PyBOP offers a Minkowski class, which we will construct below. This class has an optional argument of p
which designates the order in the above equation. This value can be a float, with the only requirement that it is not negative. First, let's confirm the relationship between the SSE, RMSE and the Minkowski distance with a p
value of 2.
cost_minkowski = pybop.Minkowski(problem, p=2)
y_minkowski = []
for i in x_range:
y_minkowski.append(cost_minkowski([7.56e-05, i]))
fig = go.Figure()
fig.add_trace(
go.Scatter(
x=x_range,
y=np.asarray(y_RMSE) * np.sqrt(len(t_eval)),
mode="lines",
name="RMSE*N",
)
)
fig.add_trace(
go.Scatter(
x=x_range,
y=np.sqrt(y_SSE),
mode="lines",
line=dict(dash="dash"),
name="sqrt(SSE)",
)
)
fig.add_trace(
go.Scatter(
x=x_range, y=y_minkowski, mode="lines", line=dict(dash="dot"), name="Minkowski"
)
)
fig.show()
As expected, these lines lie on top of one another.
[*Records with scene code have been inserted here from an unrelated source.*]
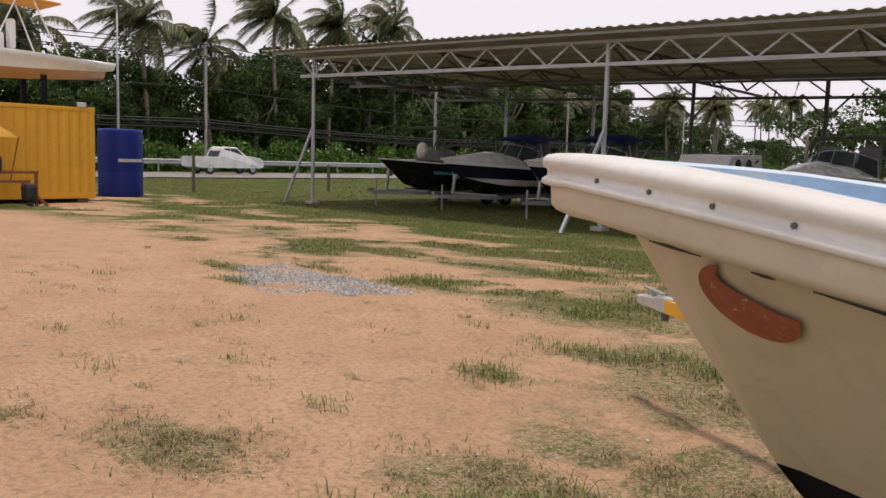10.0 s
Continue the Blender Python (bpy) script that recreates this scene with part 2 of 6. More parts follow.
M["line_white"] = mat("road_line", (0.75, 0.75, 0.72), 0.8, scale=3)
M["wood_post"] = mat("weathered_wood", (0.20, 0.16, 0.12), 0.9, dark=(0.12, 0.1, 0.08), scale=8, bump=0.5, stretch=(6, 6, 1))
M["red_paint"] = mat("red_paint", (0.55, 0.03, 0.02), 0.4, scale=8)
M["truck_white"] = mat("white_car_paint", (0.80, 0.80, 0.80), 0.2, scale=2, coat=0.5)
M["bark"] = mat("palm_bark", (0.30, 0.26, 0.21), 0.95, dark=(0.18, 0.15, 0.12), scale=3, bump=0.5, stretch=(1, 1, 4))
M["wire"] = mat("black_cable", (0.02, 0.02, 0.02), 0.7, scale=4)
M["brown_frame"] = mat("brown_rusty_frame", (0.28, 0.10, 0.04), 0.7, scale=8)
M["glass"] = glass("window_glass")
M["glass_dark"] = glass("dark_window", (0.10, 0.12, 0.13), 0.05, 0.6)
M["frond"] = leafy("palm_frond", (0.022, 0.035, 0.012), (0.11, 0.14, 0.05), (0.26, 0.22, 0.10))
M["leaf"] = leafy("tree_leaves", (0.016, 0.036, 0.010), (0.095, 0.165, 0.04))
M["bush"] = leafy("bush_leaves", (0.025, 0.075, 0.014), (0.17, 0.32, 0.06))
M["grass"] = leafy("grass_blades", (0.06, 0.14, 0.022), (0.36, 0.48, 0.13), (0.56, 0.47, 0.25), trans=0.30)
M["grass_lush"] = leafy("lush_grass_blades", (0.05, 0.14, 0.022), (0.23, 0.42, 0.085), (0.38, 0.42, 0.14), trans=0.30)
M["lawn"] = leafy("lawn_blades", (0.045, 0.085, 0.015), (0.19, 0.25, 0.06), (0.36, 0.27, 0.13), trans=0.25)
M["straw"] = leafy("dry_grass_blades", (0.42, 0.34, 0.19), (0.27, 0.21, 0.115), (0.16, 0.22, 0.06), trans=0.2)
M["pebble"] = leafy("pebbles", (0.46, 0.36, 0.27), (0.28, 0.20, 0.14), (0.50, 0.44, 0.38), 0.9, 0.0)


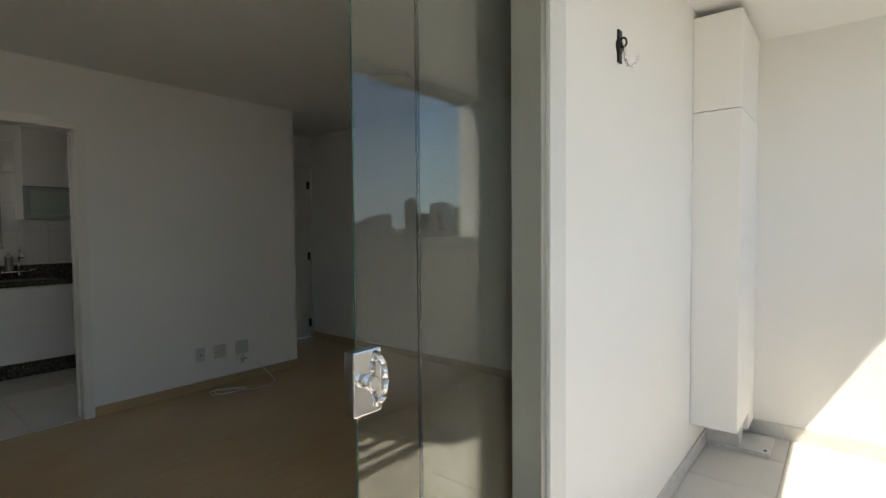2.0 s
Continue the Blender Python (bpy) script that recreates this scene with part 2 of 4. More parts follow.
WALLC = mat("town_wall_cream", (0.46, 0.42, 0.37), 0.9, vary=0.2, scale=0.1, fine=1, spread=0.3)
WALLB = mat("town_wall_brown", (0.25, 0.19, 0.16), 0.9, vary=0.2, scale=0.1, fine=1, spread=0.3)
WALLG = mat("town_wall_grey", (0.32, 0.33, 0.35), 0.9, vary=0.2, scale=0.1, fine=1, spread=0.3)
WALLW = mat("town_wall_white", (0.66, 0.65, 0.62), 0.9, vary=0.12, scale=0.1, fine=1)
WINDOWD = mat("dark_window_glass", (0.05, 0.06, 0.07), 0.2, vary=0.2)
LEAF = mat("leaf_green", (0.065, 0.085, 0.03), 0.8, vary=0.5, scale=1.2, fine=9, spread=0.3)
BARK = mat("tree_bark", (0.12, 0.09, 0.07), 0.9, vary=0.3, bump=0.3)
CARW = mat("white_car_paint", (0.75, 0.75, 0.75), 0.25, vary=0.02)
RED = mat("red_sign_paint", (0.35, 0.03, 0.03), 0.5)


# ---- shapes ----
def box(bm, x0, x1, y0, y1, z0, z1, bevel=0.0):
    x0, x1, y0, y1, z0, z1 = min(x0, x1), max(x0, x1), min(y0, y1), max(y0, y1), min(z0, z1), max(z0, z1)
    v = [bm.verts.new(p) for p in ((x0, y0, z0), (x1, y0, z0), (x1, y1, z0), (x0, y1, z0), (x0, y0, z1), (x1, y0, z1), (x1, y1, z1), (x0, y1, z1))]
    f = [bm.faces.new([v[i] for i in q]) for q in ((0, 3, 2, 1), (4, 5, 6, 7), (0, 1, 5, 4), (1, 2, 6, 5), (2, 3, 7, 6), (3, 0, 4, 7))]
    if bevel:
        es = list({e for q in f for e in q.edges})
        bmesh.ops.bevel(bm, geom=es, offset=bevel, segments=2, affect="EDGES", profile=0.6)
    return bm


def rod(bm, a, b, r, n=10, r2=None):
    """A round bar from a to b."""
    a, b = Vector(a), Vector(b)
    q = (b - a).to_track_quat("Z", "Y").to_matrix()
    r2 = r if r2 is None else r2
    lo = [bm.verts.new(a + q @ Vector((r * math.cos(2 * math.pi * i / n), r * math.sin(2 * math.pi * i / n), 0))) for i in range(n)]
    hi = [bm.verts.new(b + q @ Vector((r2 * math.cos(2 * math.pi * i / n), r2 * math.sin(2 * math.pi * i / n), 0))) for i in range(n)]
    for i in range(n):
        f = bm.faces.new((lo[i], lo[(i + 1) % n], hi[(i + 1) % n], hi[i]))
        f.smooth = True
    bm.faces.new(lo[::-1])
    bm.faces.new(hi)
    return bm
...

Now, let's take a look at how the Minkowski cost changes for different orders, p
.
p_orders = np.append(0.75, np.linspace(1, 3, 5))
y_minkowski = tuple(
[pybop.Minkowski(problem, p=j)([7.56e-05, i]) for i in x_range] for j in p_orders
)
fig = go.Figure()
for k, _ in enumerate(p_orders):
fig.add_trace(
go.Scatter(x=x_range, y=y_minkowski[k], mode="lines", name=f"Minkowski {_}")
)
fig.update_yaxes(range=[0, np.max(y_minkowski[2])])
fig.show()
As seen above, the Minkowski cost allows for a range of different cost functions to be created. This provides users with another hyperparameter to calibrate for optimisation algorithm convergence. This addition does expand the global search space, and should be carefully considered before deciding upon.
Next, we introduce a similar cost function, the SumofPower
implementation. This cost function is the $p$-th power of the Minkowski distance of order $p$. It provides a generalised formulation for the Sum of Squared Errors (SSE) cost function, and is given by,
$\mathcal{L_p} = \displaystyle \sum_i |\hat{y_i}-y_i|^p$
where $p ≥ 0$ is the power order. A few special cases include,
$p = 1$: Sum of Absolute Differences $p = 2$: Sum of Squared Differences
Next we repeat the above examples with the addition of the SumofPower
class.
cost_sumofpower = pybop.SumofPower(problem, p=2)
y_sumofpower = []
for i in x_range:
y_sumofpower.append(cost_sumofpower([7.56e-05, i]))
fig = go.Figure()
fig.add_trace(
go.Scatter(
x=x_range,
y=np.asarray(y_RMSE) * np.sqrt(len(t_eval)),
mode="lines",
name="RMSE*N",
)
)
fig.add_trace(
go.Scatter(
x=x_range,
y=y_SSE,
mode="lines",
line=dict(dash="dash"),
name="SSE",
)
)
fig.add_trace(
go.Scatter(
x=x_range,
y=y_sumofpower,
mode="lines",
line=dict(dash="dot"),
name="Sum of Power",
)
)
fig.show()
As expected, the SumofPower
with order p=2
equates to the SSE
implementation. Next, we compare the Minkowski
to the SumofPower
,
p_orders = np.append(0.75, np.linspace(1, 2, 2))
y_minkowski = tuple(
[pybop.Minkowski(problem, p=j)([7.56e-05, i]) for i in x_range] for j in p_orders
)
y_sumofpower = tuple(
[pybop.SumofPower(problem, p=j)([7.56e-05, i]) for i in x_range] for j in p_orders
)
fig = go.Figure()
for k, _ in enumerate(p_orders):
fig.add_trace(
go.Scatter(x=x_range, y=y_minkowski[k], mode="lines", name=f"Minkowski {_}")
)
fig.add_trace(
go.Scatter(
x=x_range,
y=y_sumofpower[k],
mode="lines",
line=dict(dash="dash"),
name=f"Sum of Power {_}",
)
)
fig.update_yaxes(range=[0, 2.5])
fig.show()
The figure demonstrates the distinct behaviour of the Minkowski
distance and the SumofPower
function. One notable difference is the effect of the 1/p
exponent in the Minkowski
distance, which has a linearising impact on the response. This linearisation can enhance the robustness of certain optimisation algorithms, potentially making them less sensitive to outliers or extreme values. However, this increased robustness may come at the cost of a slower convergence rate, as the linearised response might require more iterations to reach the optimal solution. In contrast, the SumofPower
function does not exhibit this linearising effect, which can lead to faster convergence in some cases but may be more susceptible to the influence of outliers or extreme values.
In this notebook, we've shown the different fitting cost functions offered in PyBOP. Selection between these functions can affect the optimisation result in the case that the optimiser hyperparameter values are not properly calibrated.